What, am I kidding ?!!
No.
The United States military has a purpose to protect our interests in defense of and beyond our border.
The Militia had purpose to protect against invasion, and protect the states rights against federal tyranny.
If the Current National Guard is an arm of the Federal Government, than you would think the Constitution provides the states to build and 'regulate'
a new Militia.
But no.
Now our military is spread all over the world, so much so that when Iraq was invaded, the National Guard was called up for FEDERAL duty in Iraq.
Now just suppose that the Federal Government becomes deviant and the Militia's services are needed (putting it mildly)?
Will the Militia be available for their duties?
Let us wonder who will protect the US land from invasion?
The Constitutional Militia?
Well guess again,...NATO!
US citizens are now exposed to the potential of unbridled tyranny. Unless a 'currently' illegal militia were to be formed.
US citizens are now prone to invasion. US citizens are now at the mercy of NATO for security.
Yes you could look at this as whimsical nondeterminism.
But in reality any new major attack in America will usher in full government control, as well as a NATO influx of armies, as the President would be
required to ask for NATO help prior to him losing his sovereign nation to the aggressors.
My title to this topic, was a bit leading, but after reading this, do you not think the sarcasm was relevent?

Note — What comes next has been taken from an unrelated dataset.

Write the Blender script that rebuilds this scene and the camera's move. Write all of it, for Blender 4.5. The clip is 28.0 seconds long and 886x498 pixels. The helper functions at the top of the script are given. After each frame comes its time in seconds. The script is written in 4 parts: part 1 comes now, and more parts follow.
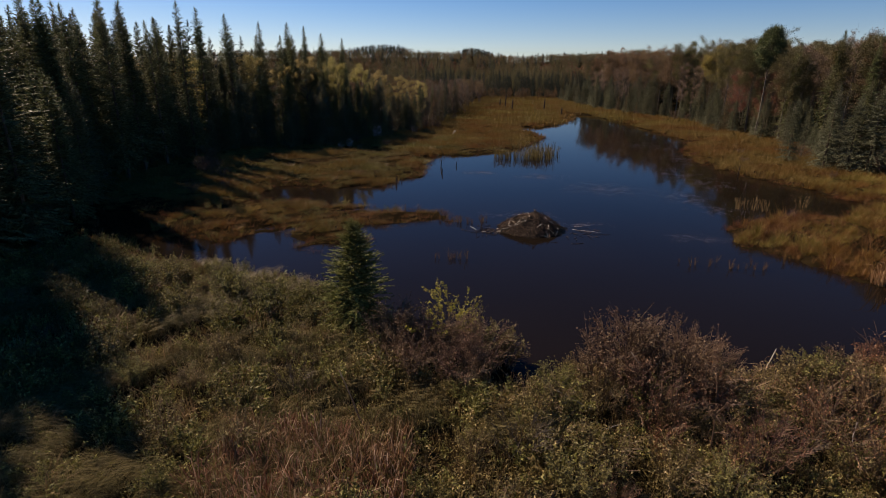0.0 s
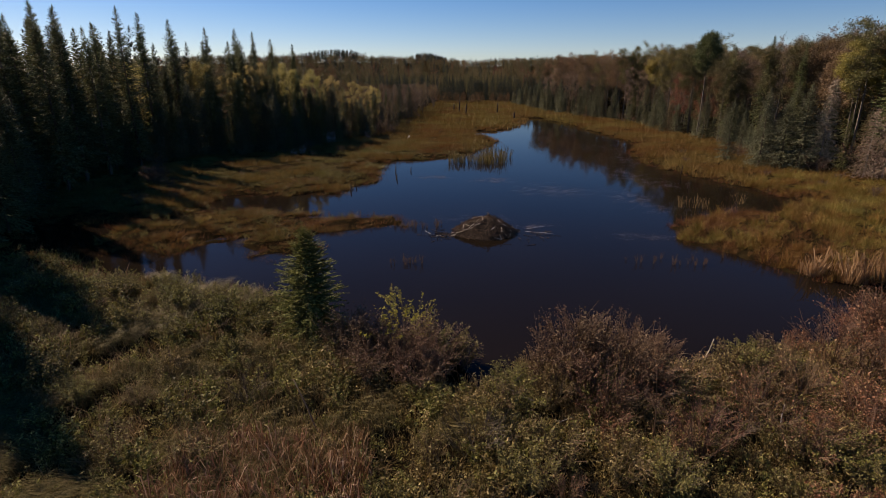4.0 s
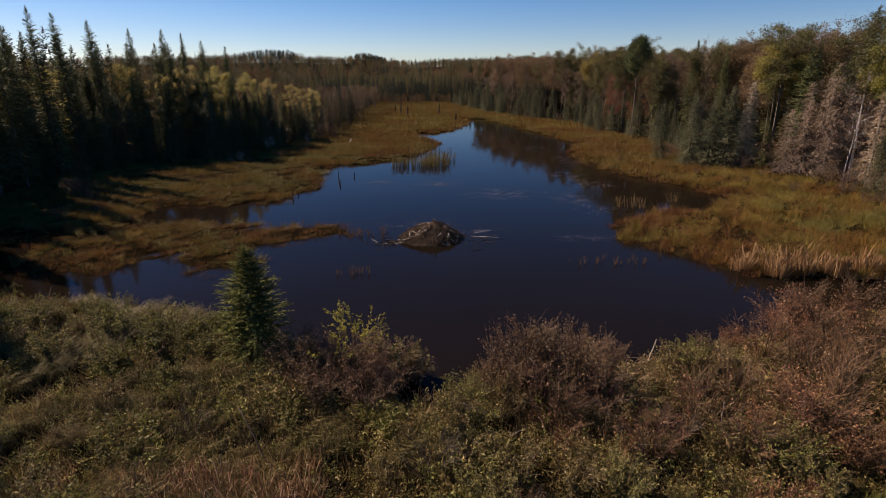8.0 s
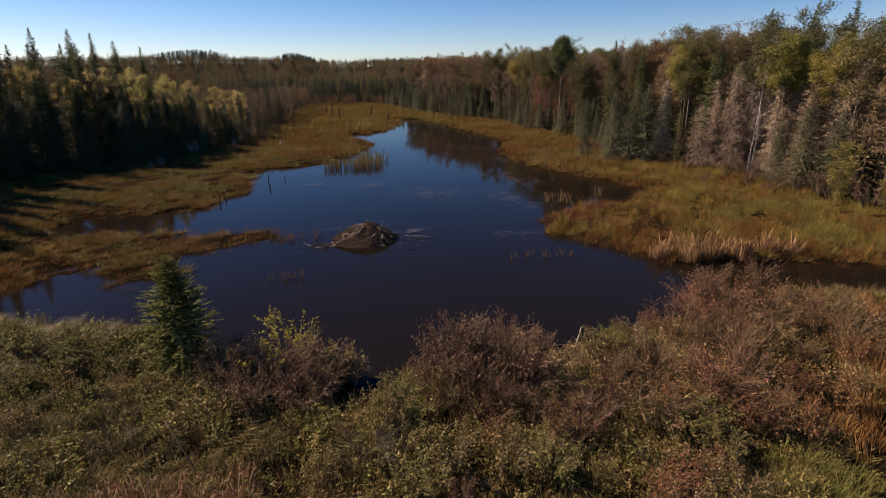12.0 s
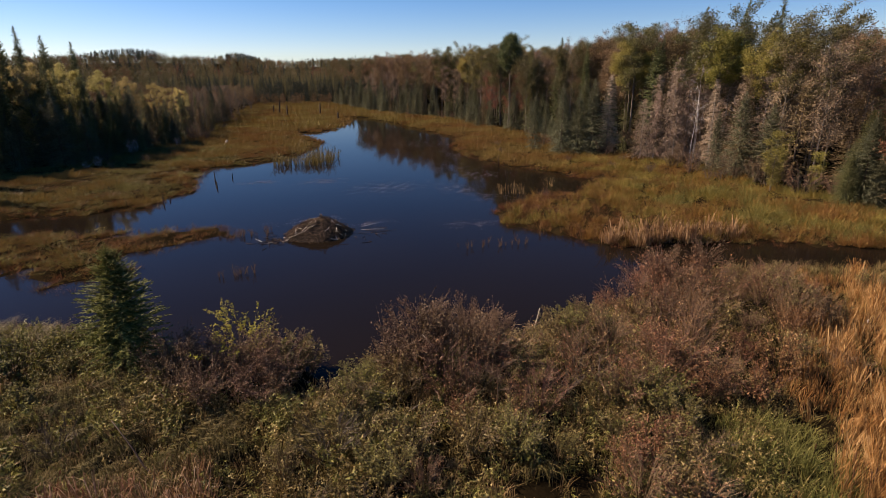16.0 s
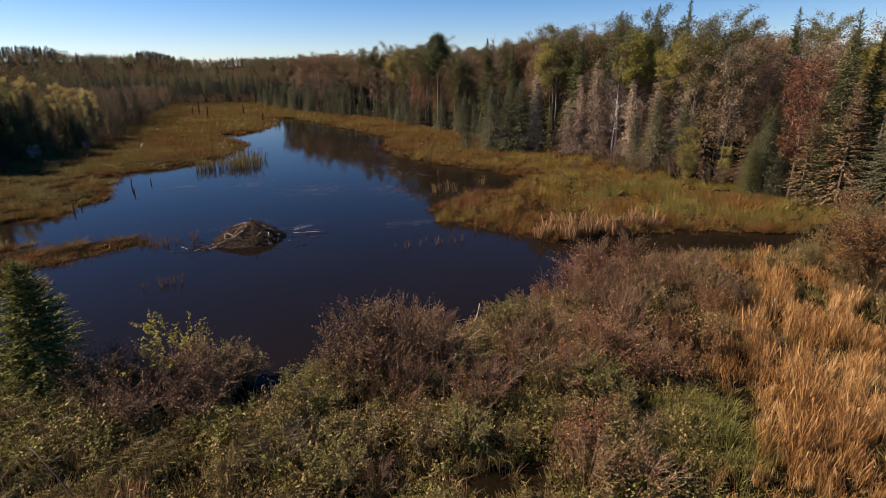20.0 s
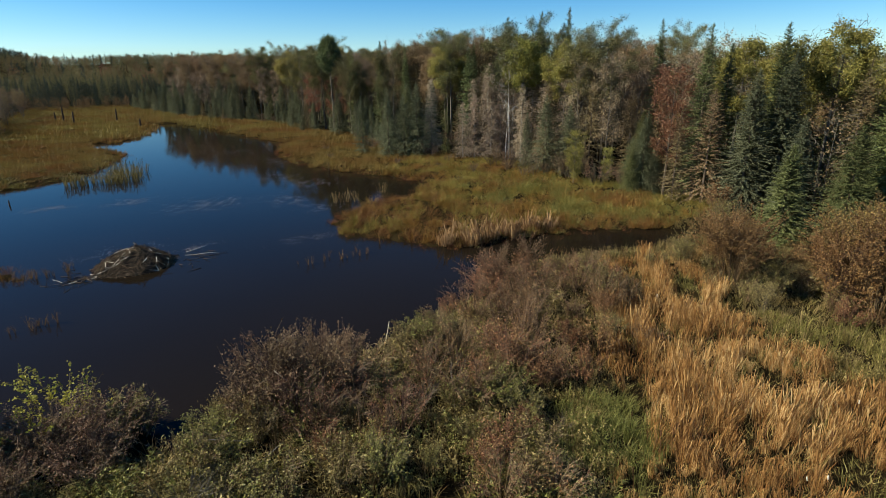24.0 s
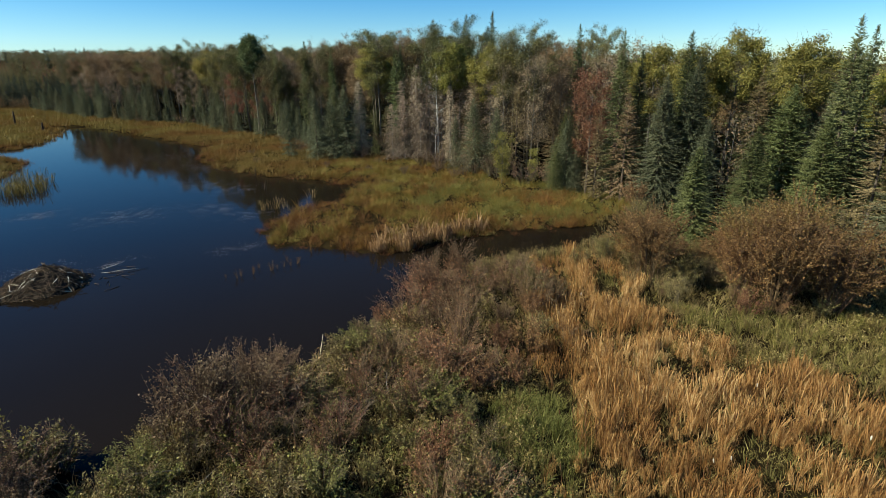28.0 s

a little more related reading....
www.cipherwar.com...
Does everybody realize that if 911 were to happen now, or if the US were invaded, or the government were to become tyrannical, there is nothing that
this part of the diluted, re-defined, and ignored sections of the Constitution can do to help us.
The army designed to be here for the citizens by the states, is no longer doing their job, and have 'given' their services illegally to the Federal
Government!
Given illegally?...absalutely, becouse in 1933 the Militia should have reacted to protect the best interests of the citizens and the states.